As former coalition leaders retire to their villas and estates, military veterans and the people of Iraq continue to suffer the consequences of a war fought for less than noble reasons. Acts of commemoration should be the beginning, not the end, of what makes up memory work. The avalanche of books and articles depicting US military triumphs in Iraq, delusionary movies like American Sniper, and the naming of an amphibious assault vessel as the USS Fallujah, cannot disguise the injustice heaped on an already battered nation (remember that around 500,000 Iraqi’s lost their lives in a war with Iran, 1980-8, thousands killed in the first Gulf War, 1990-1, and yes, Saddam was indeed a cruel and violent dictator).

The extent of the devastation caused in Iraq by the US-led alliance is slowly coming to light. But only in fragments. The true scale has yet to be determined. How many Iraqis perished as a result of the US Alliance war on Iraq? Whether a child is violently killed (by bombs, bullets or bashing) or dies avoidably from war-imposed deprivation (lack of food, potable water and medicines), the death is just as final, and the moral culpability of the perpetrator just as great. Indeed, mass avoidable death from deprivation of occupied people indicates gross violation by an occupier of Articles 55 and 56 of the Fourth Geneva Convention.

Based on the independent and expert polling by the UK ORB organisation and by top US medical epidemiologists, the US Just Foreign Policy organisation has estimated that there were 1.5 million violent deaths in the Iraq War between 2003-2011. UN Population Division data indicate a further 1.2 million Iraqi avoidable deaths from war-imposed deprivation in this period.

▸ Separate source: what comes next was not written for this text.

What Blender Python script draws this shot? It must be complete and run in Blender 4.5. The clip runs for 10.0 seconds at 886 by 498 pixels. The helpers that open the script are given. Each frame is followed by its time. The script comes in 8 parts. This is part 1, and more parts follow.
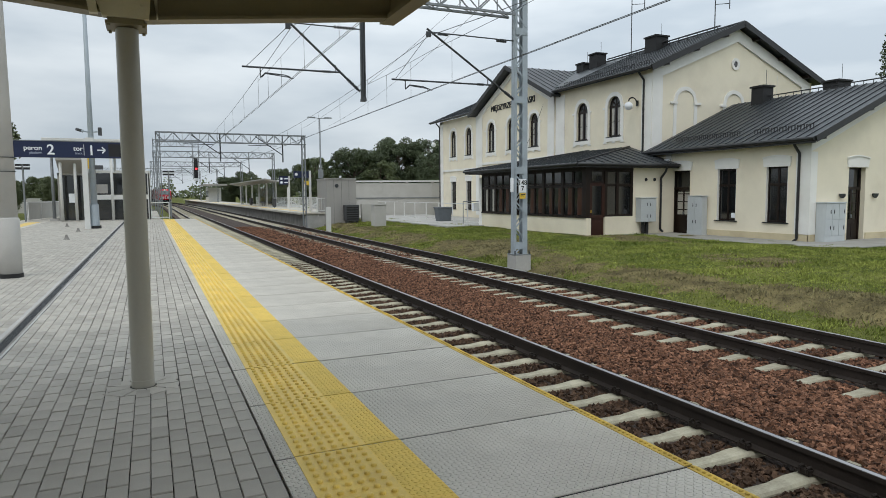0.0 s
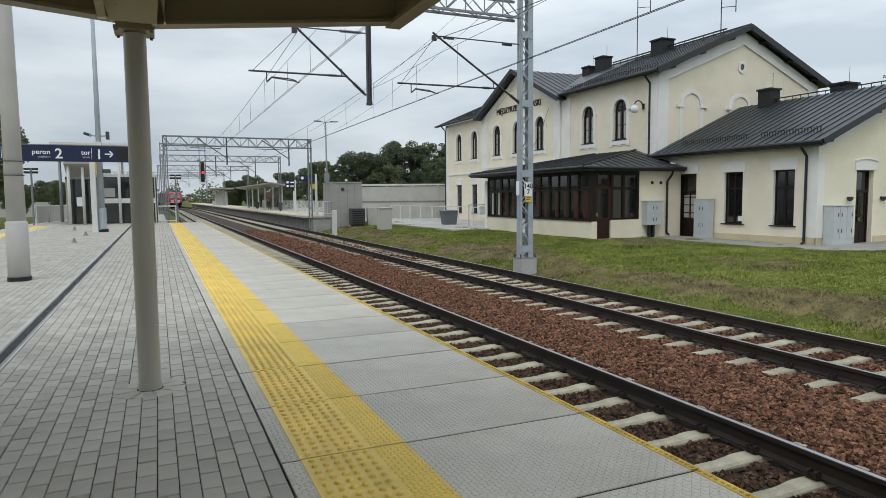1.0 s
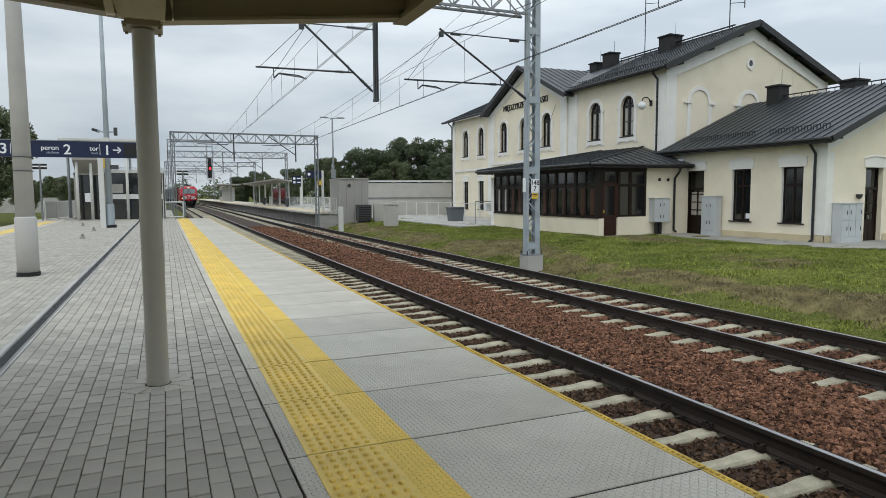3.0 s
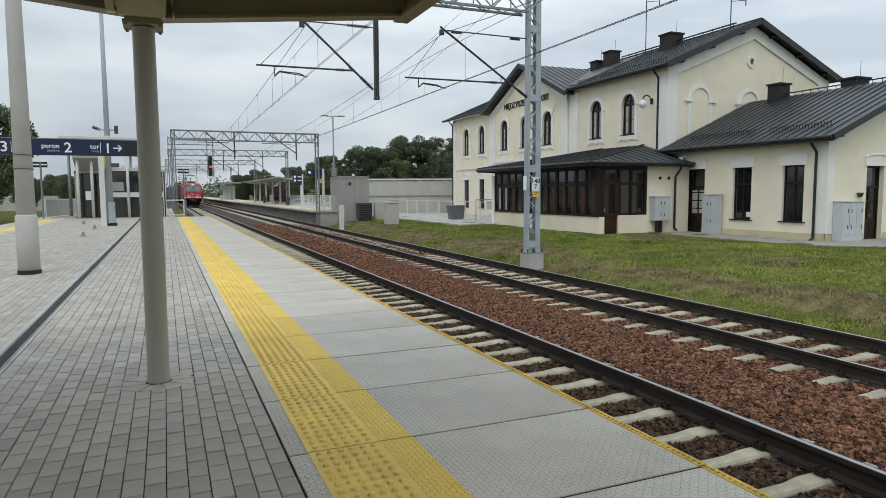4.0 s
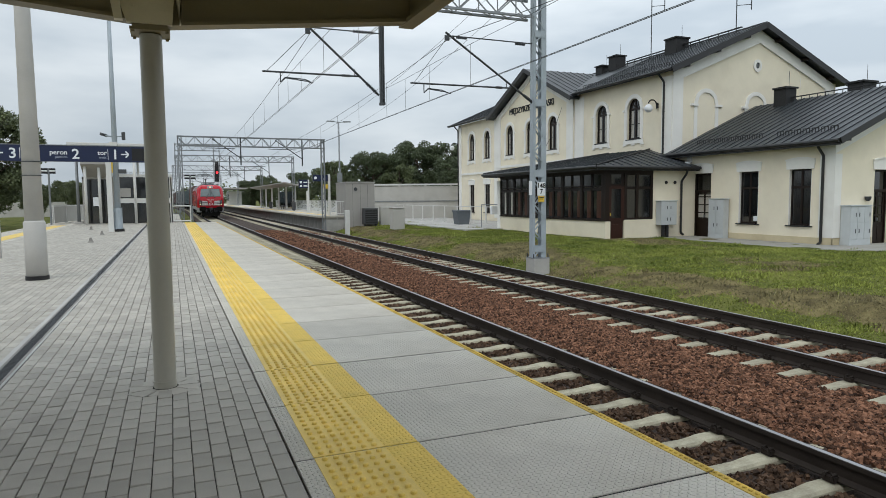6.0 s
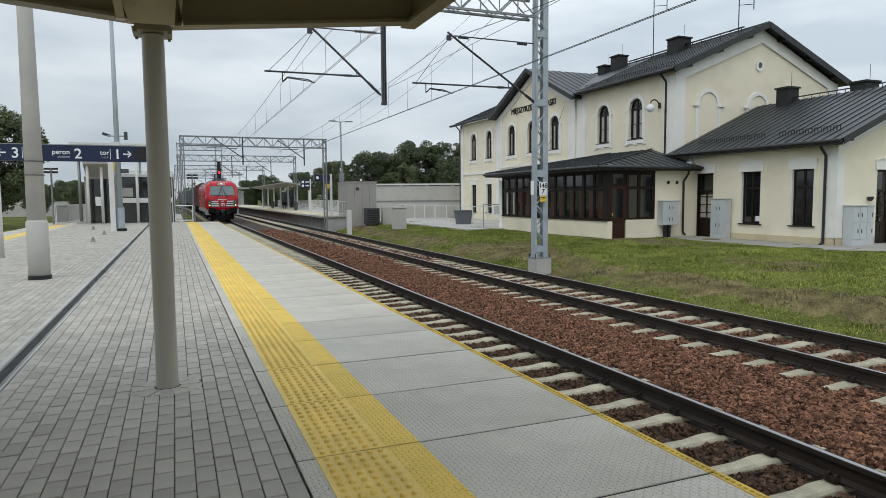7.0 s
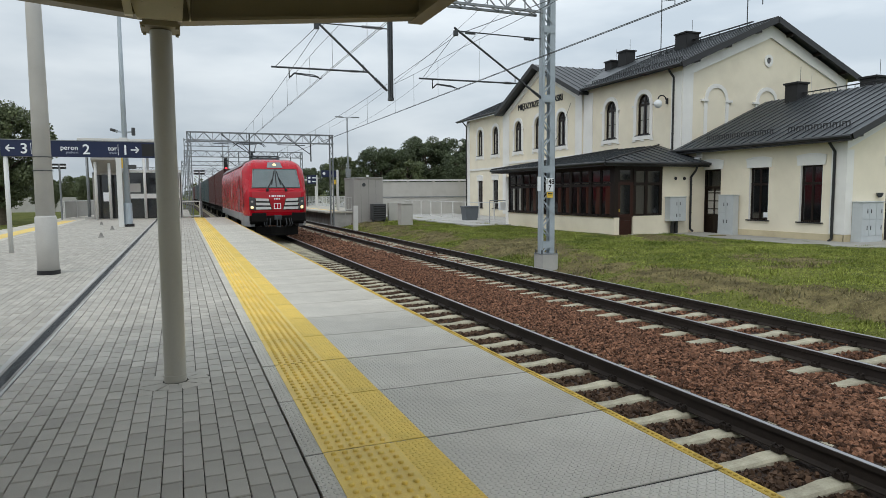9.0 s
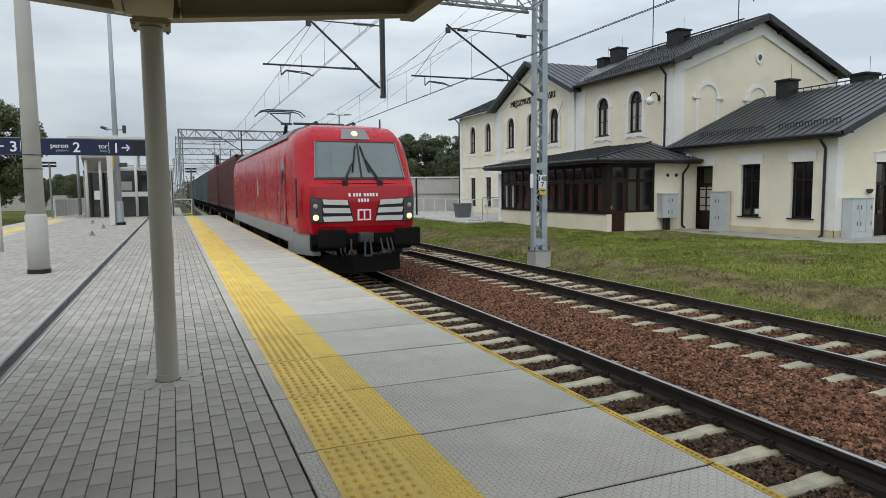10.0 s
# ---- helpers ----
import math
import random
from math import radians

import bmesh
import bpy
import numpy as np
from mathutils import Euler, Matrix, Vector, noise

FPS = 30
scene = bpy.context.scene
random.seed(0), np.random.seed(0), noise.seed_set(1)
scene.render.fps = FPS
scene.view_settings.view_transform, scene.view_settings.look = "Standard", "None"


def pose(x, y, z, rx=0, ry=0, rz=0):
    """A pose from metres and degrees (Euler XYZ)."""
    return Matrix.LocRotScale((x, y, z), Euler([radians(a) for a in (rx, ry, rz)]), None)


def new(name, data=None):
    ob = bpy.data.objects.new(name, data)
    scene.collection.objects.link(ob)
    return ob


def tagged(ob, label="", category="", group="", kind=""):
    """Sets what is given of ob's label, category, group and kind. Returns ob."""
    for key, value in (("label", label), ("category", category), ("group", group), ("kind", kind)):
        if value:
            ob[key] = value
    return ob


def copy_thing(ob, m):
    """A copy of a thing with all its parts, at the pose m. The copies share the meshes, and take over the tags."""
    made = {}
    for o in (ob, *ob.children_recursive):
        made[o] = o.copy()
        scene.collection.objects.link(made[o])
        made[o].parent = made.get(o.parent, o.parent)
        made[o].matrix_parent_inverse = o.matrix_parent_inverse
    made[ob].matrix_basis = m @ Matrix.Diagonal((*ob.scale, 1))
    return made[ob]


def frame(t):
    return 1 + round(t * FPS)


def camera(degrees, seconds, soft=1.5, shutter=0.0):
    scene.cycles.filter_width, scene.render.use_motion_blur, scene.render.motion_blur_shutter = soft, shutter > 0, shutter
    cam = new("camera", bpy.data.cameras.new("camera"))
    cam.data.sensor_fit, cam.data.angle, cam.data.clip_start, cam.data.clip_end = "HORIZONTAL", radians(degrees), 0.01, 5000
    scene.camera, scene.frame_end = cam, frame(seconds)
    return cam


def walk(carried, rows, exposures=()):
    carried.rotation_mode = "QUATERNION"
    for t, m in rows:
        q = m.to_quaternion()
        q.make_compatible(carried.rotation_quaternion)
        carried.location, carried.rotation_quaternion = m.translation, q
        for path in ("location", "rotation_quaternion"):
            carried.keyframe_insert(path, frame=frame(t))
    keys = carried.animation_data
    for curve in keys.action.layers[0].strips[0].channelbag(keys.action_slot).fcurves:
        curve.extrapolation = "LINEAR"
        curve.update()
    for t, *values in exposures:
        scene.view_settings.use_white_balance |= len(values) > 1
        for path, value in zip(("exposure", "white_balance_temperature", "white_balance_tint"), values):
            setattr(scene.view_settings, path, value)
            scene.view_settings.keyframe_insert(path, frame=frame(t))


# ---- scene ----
cam = camera(68.45, 10.0, soft=0.65)
PATH = [
    (0.0, pose(-0.003, 0.008, 1.339, 85.153, 0.413, -24.152)),
    (0.5, pose(-0.003, 0.006, 1.338, 85.333, 0.519, -23.848)),
    (1.0, pose(-0.004, 0.005, 1.337, 85.458, 0.464, -23.650)),
    (1.5, pose(-0.007, 0.007, 1.337, 85.356, 0.532, -23.582)),
    (2.0, pose(-0.004, 0.005, 1.338, 85.440, 0.474, -23.428)),
    (2.5, pose(-0.008, 0.007, 1.339, 85.323, 0.365, -23.196)),
    (4.0, pose(-0.008, 0.006, 1.336, 85.009, 0.316, -23.040)),
    (4.5, pose(-0.005, 0.006, 1.338, 85.166, 0.365, -23.055)),
    (5.0, pose(-0.007, 0.006, 1.337, 85.016, 0.389, -23.274)),
    (5.5, pose(-0.008, 0.006, 1.335, 85.422, 0.577, -22.806)),
    (7.0, pose(-0.007, 0.005, 1.338, 85.436, 0.444, -22.385)),
    (7.5, pose(-0.009, 0.007, 1.337, 85.423, 0.547, -22.311)),
    (8.0, pose(-0.008, 0.006, 1.336, 85.338, 0.501, -22.140)),
    (8.5, pose(-0.012, 0.007, 1.335, 85.290, 0.619, -21.775)),
    (9.0, pose(-0.012, 0.007, 1.336, 85.087, 0.401, -21.833)),
    (9.5, pose(-0.011, 0.005, 1.336, 84.849, 0.553, -22.396)),
    (10.0, pose(-0.011, 0.005, 1.336, 84.846, 0.548, -22.456)),
]
walk(cam, PATH)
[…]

The 2003 invasion compounded a decades-old Iraq carnage, most at the hands of imperial powers. The book, Body count: Global avoidable mortality since 1950 by Gideon Polya, posits an avoidable mortality-related history of every country in the world, including Iraq from 1914 onwards. The British interest in invading and conquering Iraq began with the discovery of oil in adjacent Iran in 1908. Six years later, at the outset of the First World War, the British invasion ushered a long period of conquest for oil and imperial hegemony. The upshot was death and destruction on an epic scale, with avoidable deaths from deprivation between 1914-1950 totalling about 4 million. During the Gulf War (1990-1991) and sanctions period (1990-2003), violent deaths and avoidable deaths from deprivation totalled 200,000 and 1.7 million, respectively.

In the period 1990-2011, there were 1.7 million violent deaths and 2.9 million avoidable deaths from war-imposed deprivation, a total of 4.6 million fatalities. In the period 2011-2020 during the war against ISIS (a violent by-product of the invasion), there were about 100,000 violent deaths and 300,000 avoidable Iraqi deaths from deprivation. Put another way, post-1990 war-related Iraqi deaths from violence and deprivation totalled around 5 million, chiefly as a result of the US Alliance actions.

The slow violence resulting from the Iraq War continues to have a deadly impact on that country’s people. In 2020, for example, the under-5 infant deaths as a percentage of total population for Iraq was 52 times greater than that for Japan, and 14 times greater than that for impoverished and sanctioned but peaceful Cuba. Iraq’s trauma is regarded in some quarters as an ill-gotten remnant of the past: something to be air-brushed from history. But not so for those experiencing the ravages of imperial power.

The people of Iraq await a historical reckoning.